One key aspect of practice theory is that competence is seen as being distributed across people and things, rather than as being an individual attribute. So early driving was weighted with multiple competences; not least, starting the car in the first place (hand cranking being a complex and difficult operation involving some personal injury risk). Since then, the driver has been de-skilled, as more and more competences instead become located in the automobile itself (e.g. automatic locking), in the road infrastructure (e.g. motorway crash barriers), in accessories (e.g. in-car GPS). Now, reading maps is starting to become unnecessary; a few decades ago, it was hand signals that disappeared, finally replaced by the car’s indicators. (This de-skilling does not go unnoticed; frequent news stories along the line of ‘My GPS told me to drive off a cliff’ tap into long-standing collective anxieties about human reason being taken over by machines.)
Conversely, in low-cycling contexts, cycling is (still) not seen as a mass activity to be facilitated on a large scale; it is instead seen as an individual choice made by members of an often-stigmatised minority group (see my recent paper in Mobilities). As such, it is seen as normal to rest many competences in the rider, who must remember to acquire these, carrying stuff with her (lights, locks, hi-vis, helmets etc.), and learning a variety of techniques (road positioning, locking strategies, map-reading, etc.) The bicycle and infrastructure (and relatedly, the state) are expected to contribute less. Despite the need for them, lights and locks are rarely built-in to the standard types of bicycle common in the UK, and even on designated cycle routes infrastructure rarely if ever provides the instant legibility afforded car drivers by trunk road signage.
In this vein, the storage paper explores the meanings and practicalities shaping ‘storage strategies’. One story cited involves someone who struggled to have her bicycle classified as a legitimate occupant of her office, rather than a health and safety hazard. It is instructive how often bicycles are seen as threatening even when they are at rest.
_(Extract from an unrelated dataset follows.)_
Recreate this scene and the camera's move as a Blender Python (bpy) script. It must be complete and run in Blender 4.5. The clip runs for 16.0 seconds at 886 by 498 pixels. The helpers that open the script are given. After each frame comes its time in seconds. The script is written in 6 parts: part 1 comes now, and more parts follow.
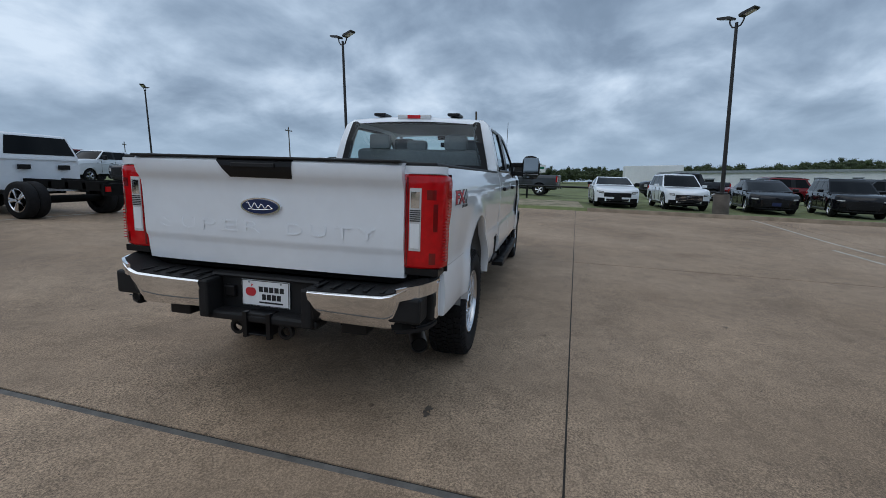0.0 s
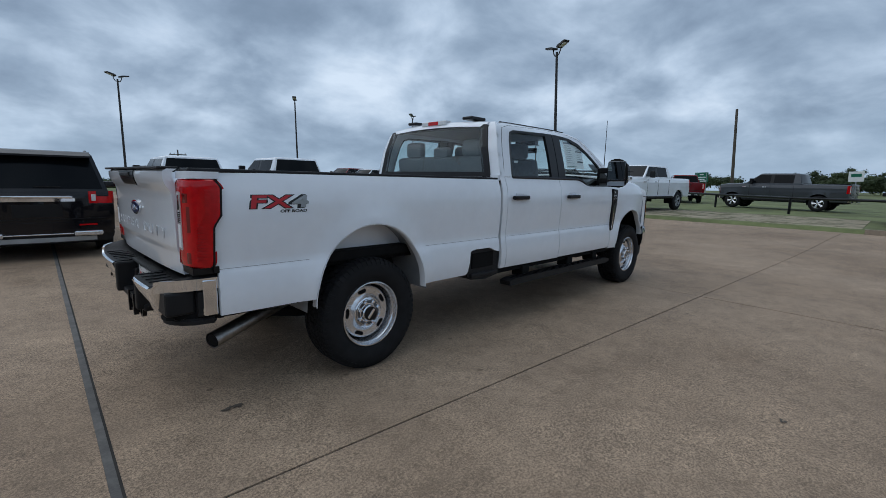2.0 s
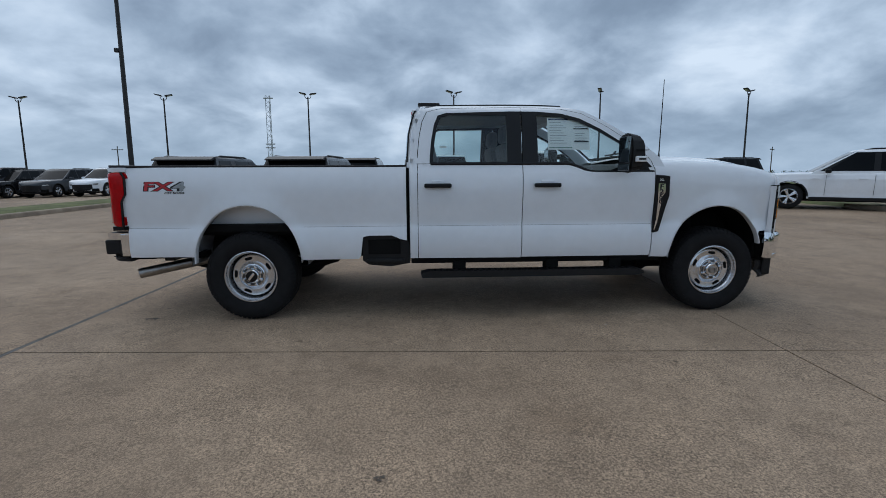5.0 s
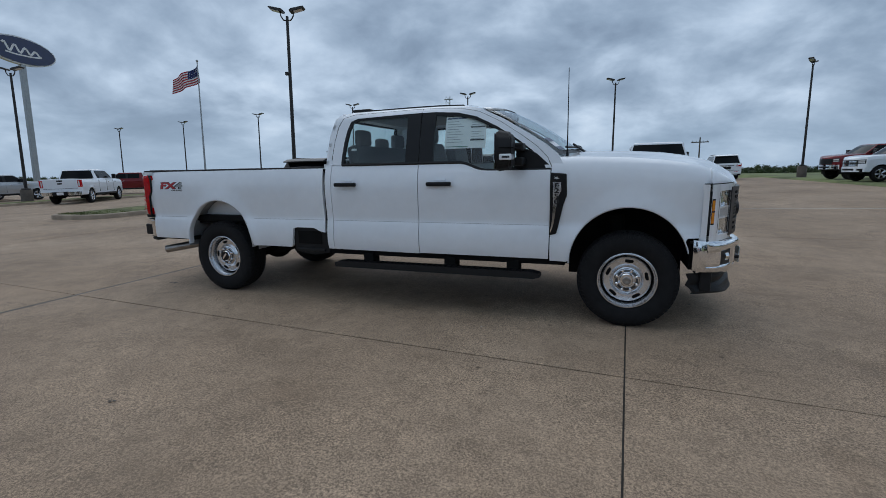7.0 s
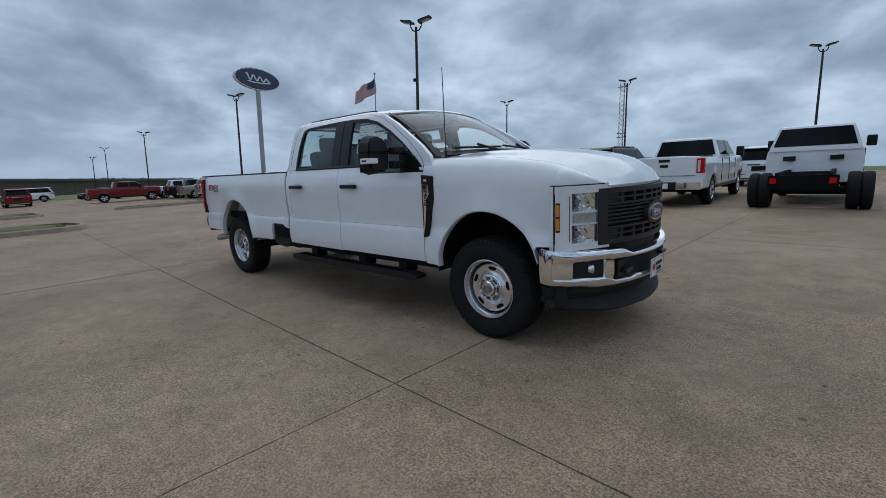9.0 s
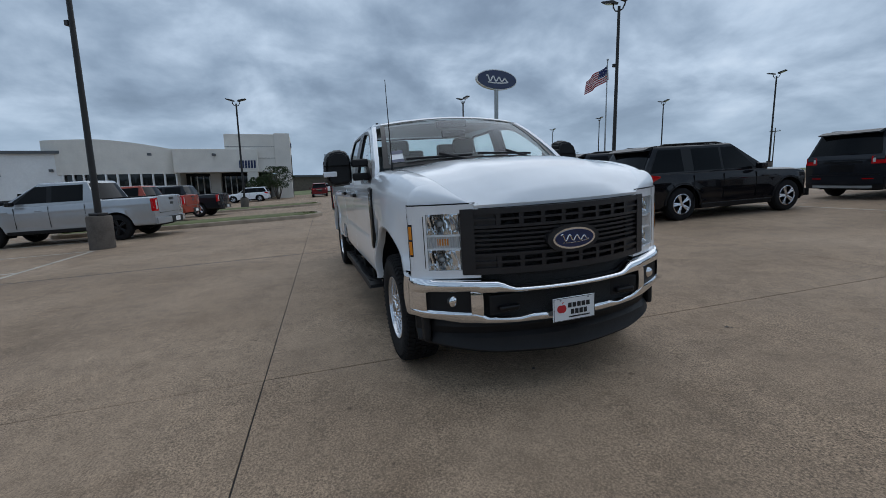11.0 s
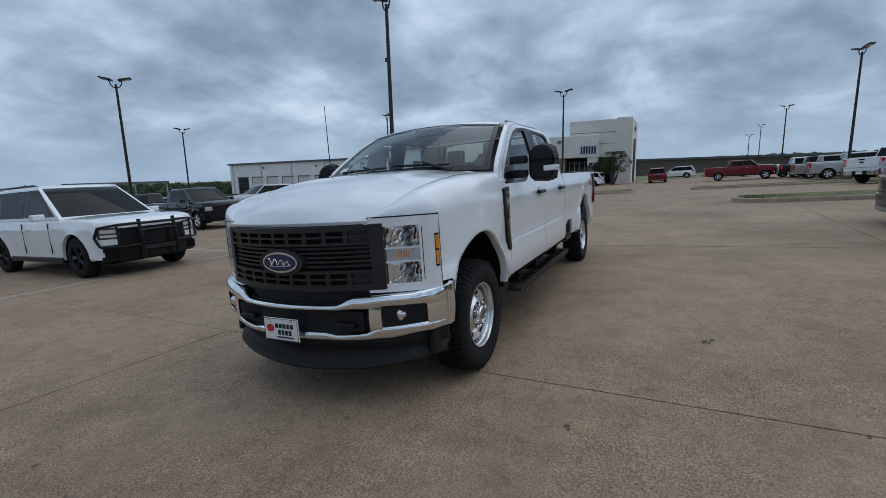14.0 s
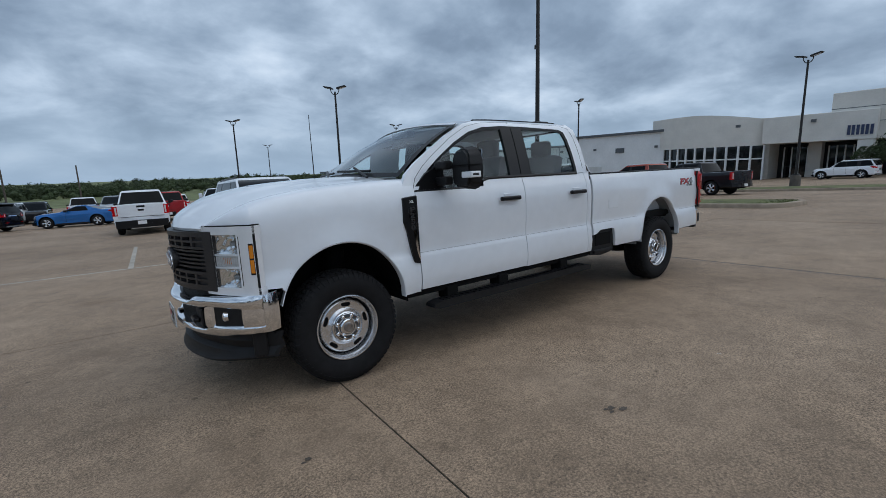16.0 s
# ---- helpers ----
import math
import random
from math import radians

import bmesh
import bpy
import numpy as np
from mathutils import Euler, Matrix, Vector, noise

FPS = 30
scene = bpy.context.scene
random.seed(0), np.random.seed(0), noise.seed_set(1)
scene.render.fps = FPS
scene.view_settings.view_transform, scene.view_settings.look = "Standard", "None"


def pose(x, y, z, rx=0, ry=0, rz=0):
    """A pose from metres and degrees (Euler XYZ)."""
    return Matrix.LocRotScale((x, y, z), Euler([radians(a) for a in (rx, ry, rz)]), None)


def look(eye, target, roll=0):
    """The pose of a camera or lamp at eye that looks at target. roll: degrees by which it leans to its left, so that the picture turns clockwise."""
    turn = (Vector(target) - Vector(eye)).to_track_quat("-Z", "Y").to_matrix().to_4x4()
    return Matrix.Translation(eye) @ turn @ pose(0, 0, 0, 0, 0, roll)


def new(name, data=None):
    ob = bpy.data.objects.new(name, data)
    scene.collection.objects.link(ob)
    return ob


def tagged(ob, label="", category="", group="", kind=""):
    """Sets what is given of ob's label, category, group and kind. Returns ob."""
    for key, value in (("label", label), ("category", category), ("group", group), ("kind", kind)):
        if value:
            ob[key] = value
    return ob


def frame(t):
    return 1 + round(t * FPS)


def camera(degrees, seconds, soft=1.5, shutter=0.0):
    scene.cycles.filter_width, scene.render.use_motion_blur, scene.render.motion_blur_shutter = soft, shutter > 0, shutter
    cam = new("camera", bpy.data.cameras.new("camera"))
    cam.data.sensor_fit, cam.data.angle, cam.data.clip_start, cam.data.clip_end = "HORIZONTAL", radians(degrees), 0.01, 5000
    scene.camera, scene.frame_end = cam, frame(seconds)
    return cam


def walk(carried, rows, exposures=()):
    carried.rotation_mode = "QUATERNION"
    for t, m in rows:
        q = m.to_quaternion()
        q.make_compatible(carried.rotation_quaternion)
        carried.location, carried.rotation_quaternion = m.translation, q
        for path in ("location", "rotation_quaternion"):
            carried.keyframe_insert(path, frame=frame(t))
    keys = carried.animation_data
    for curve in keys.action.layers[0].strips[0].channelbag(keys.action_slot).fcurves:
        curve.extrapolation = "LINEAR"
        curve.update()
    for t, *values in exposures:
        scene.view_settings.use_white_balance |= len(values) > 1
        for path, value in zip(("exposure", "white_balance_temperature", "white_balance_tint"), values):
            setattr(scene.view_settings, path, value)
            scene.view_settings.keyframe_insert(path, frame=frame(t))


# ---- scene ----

Borrowing from Mary Douglas’ work, the paper uses the idea of ‘matter out of place’; Douglas argues that dirt is dirt because it disturbs a classification scheme (so shoes may not be dirty on the hall carpet, but may be dirty on the sofa – they belong one place but not another). One interviewee suggested that differing approaches to household ‘dirt’ have reduced the extent to which bike storage inside is seen as appropriate:
[P]eople used to put [bikes] in the passage, passage, in the front passage ways but I think people pay so much on carpets and wallpaper now, that that, that don’t happen.
(Cycling Cultures interviewee, Hull)
In line with Douglas’s ideas around classification schemes, I would suggest that bikes, like their riders, are seen as threatening because we live in a society that still devalues and stigmatises the practice of cycling. Bicycles may merely be ‘junk’ when lying unused at the back of the shed (as do many bikes in the UK); they often appear ‘hazardous’ when stored on apartment walkways, on pavements, near public buildings, and in offices. (The categorisation of bikes as safety hazards reminds me of struggles by social landlords to banish washing lines, which has always struck me as more convincingly being about different attitudes to the correctness of displaying one’s smalls than about fire hazards).
Another theme in the paper is the impossibility of ever achieving competence in locking one’s bike. In-car locking devices (another transferred competence!) have helped to dramatically cut car theft, yet bicycles and their owners remain constantly insecure. One person summed up the feeling – ‘you’re always wary and always weary’ – and people spoke of using different strategies at different times; for example, some places at night would be seen as unsuitable even if the rider was using two high-quality locks (as recommended). Many people spoke of allowing their bicycles to become rusty or dirty, even if that affected riding quality, because this might make the bicycle less vulnerable to theft. A strange item, the bicycle, so ‘undesirable’ in many contexts and yet so ‘desirable’ to thieves…
Finally, the equation of ‘parking’ with ‘car parking’ produces another knowledge/competence challenge for cyclists: in estate agent adverts, any car parking opportunities are likely to be mentioned, but it is unusual for an agent to be able to answer queries about bicycle storage:
[W]hat other people that don’t cycle think is a safe place to put your bike is not where I think is a safe place to put my bike. And one guy said, oh yeah, you can keep it in the flat, no problem, and I got to the flat and it was up three flights of stairs. I was like, I’m not carrying my Kona up three flights of stairs every single morning and every single night. And he said, oh, you could tie it to the lamppost outside. (laughter)
Cycling Cultures interviewee, Hackney.